CWN is agnostic about the governance structures municipalities choose to deliver water services. Effective governance can be achieved through a range of governance models, including service corporations and municipal departments. What matters most, as Ontario and Alberta move further down this path, is that these models are underpinned by strong guardrails: direct responsibility, robust accountability of all parties, and effective provincial oversight.

There is a real risk in assuming that the shift to service corporations is, on its own, a solution. Strong guardrails will guarantee the effective and safe management of the utility. Without strong guardrails, governance reform may simply recreate the conditions for future failure.

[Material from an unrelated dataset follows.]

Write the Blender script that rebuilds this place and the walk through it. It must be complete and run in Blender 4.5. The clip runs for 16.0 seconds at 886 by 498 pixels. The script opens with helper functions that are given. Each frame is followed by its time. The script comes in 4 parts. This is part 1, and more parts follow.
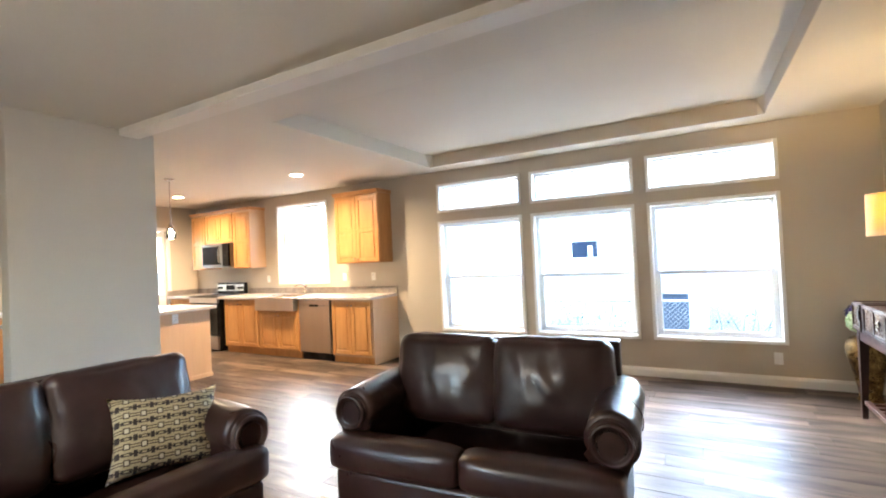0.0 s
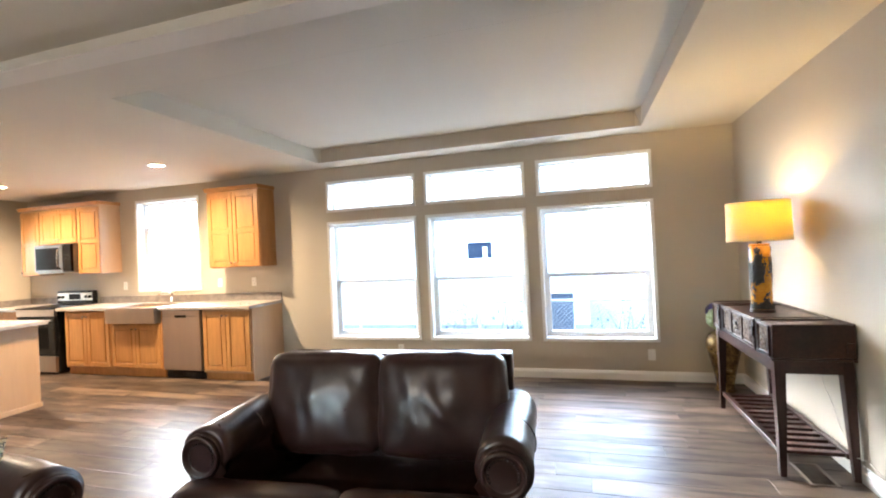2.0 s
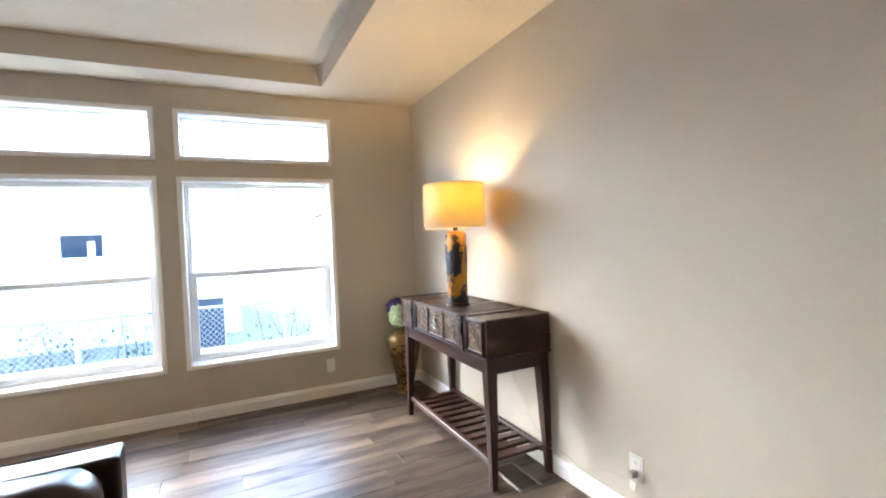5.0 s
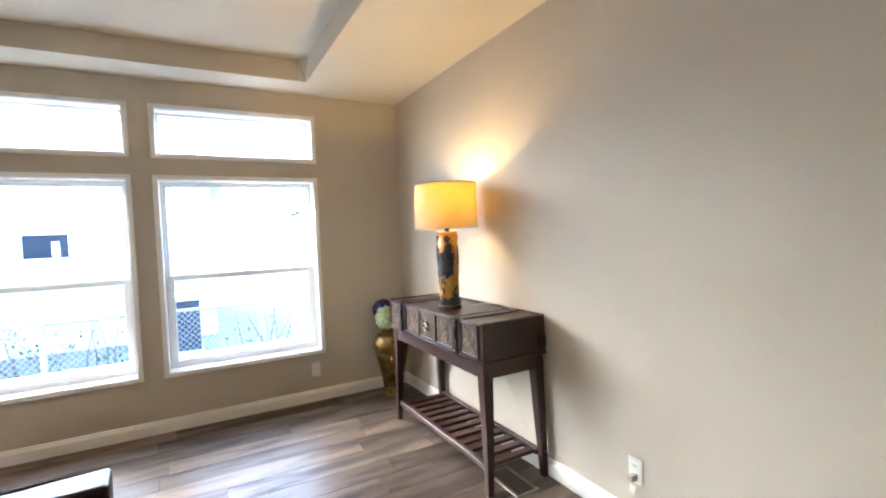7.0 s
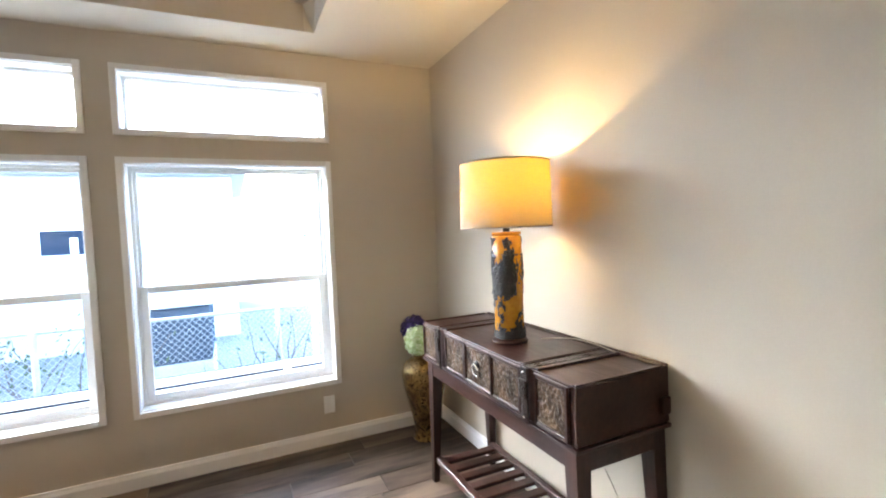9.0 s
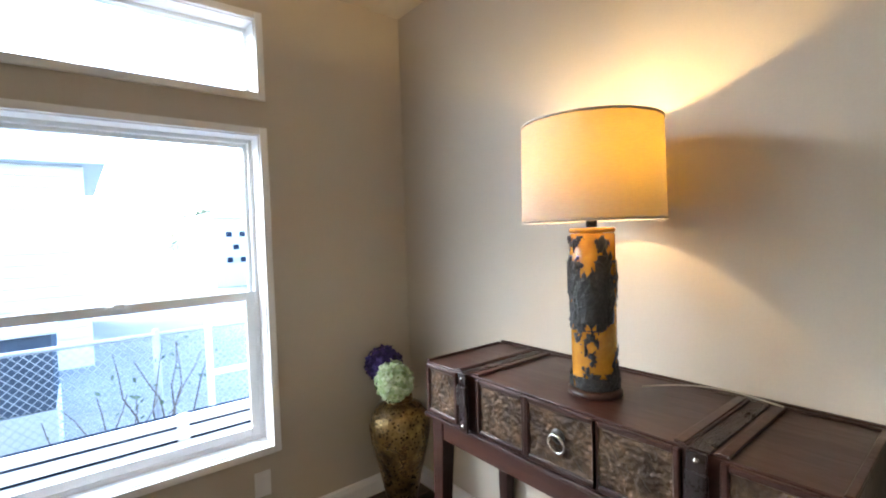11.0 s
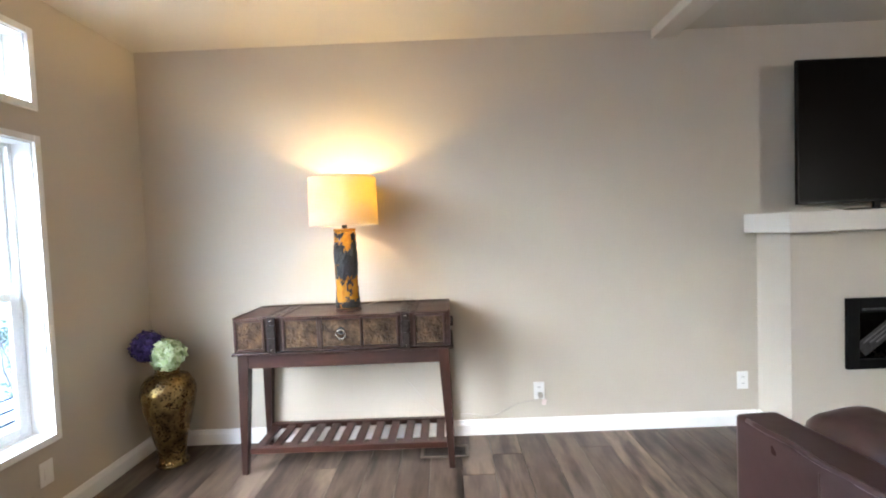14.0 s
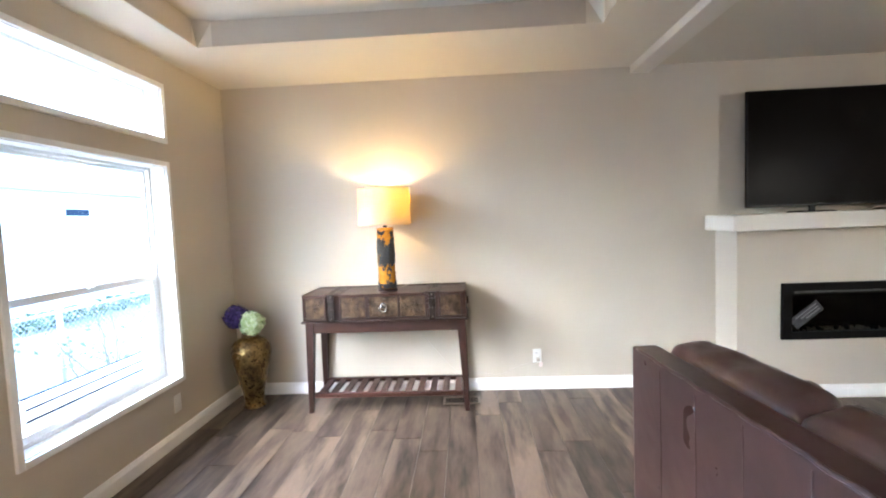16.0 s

After all, the Town of Walkerton had full confidence in its public utility corporation over the May 24 weekend in 2000. Seven people died, and 2,300 became seriously ill. Structure alone did not protect them. This is why guardrails matter.

Footnotes

  1. Stephen Stanley, a member of the independent panel, joined CWN’s board in January 2026. Mr. Stanley had no input into this blog.
  2. The author participated in Part II of the Walkerton Inquiry on behalf of the Association of Municipalities of Ontario (AMO) and then assisted the Ontario Minister of Environment in overseeing the implementation of all 121 recommendations.
  3. Highlights of the Walkerton inquiry report (CBC News).
  4. Bearspaw Feedermain Independent Review.
  5. The City of Calgary is a member of CWN’s Municipal Water Consortium. Members of Calgary’s water services had no input on this blog post.
  6. Ontario’s Water and Wastewater Public Corporations Act was introduced within broader omnibus legislation.
  7. See Sections 16 and 18 of the Water and Wastewater Public Corporations Act.
  8. See CELA’s submission on Bill 60.
  9. Highlights of the Walkerton inquiry report (CBC News).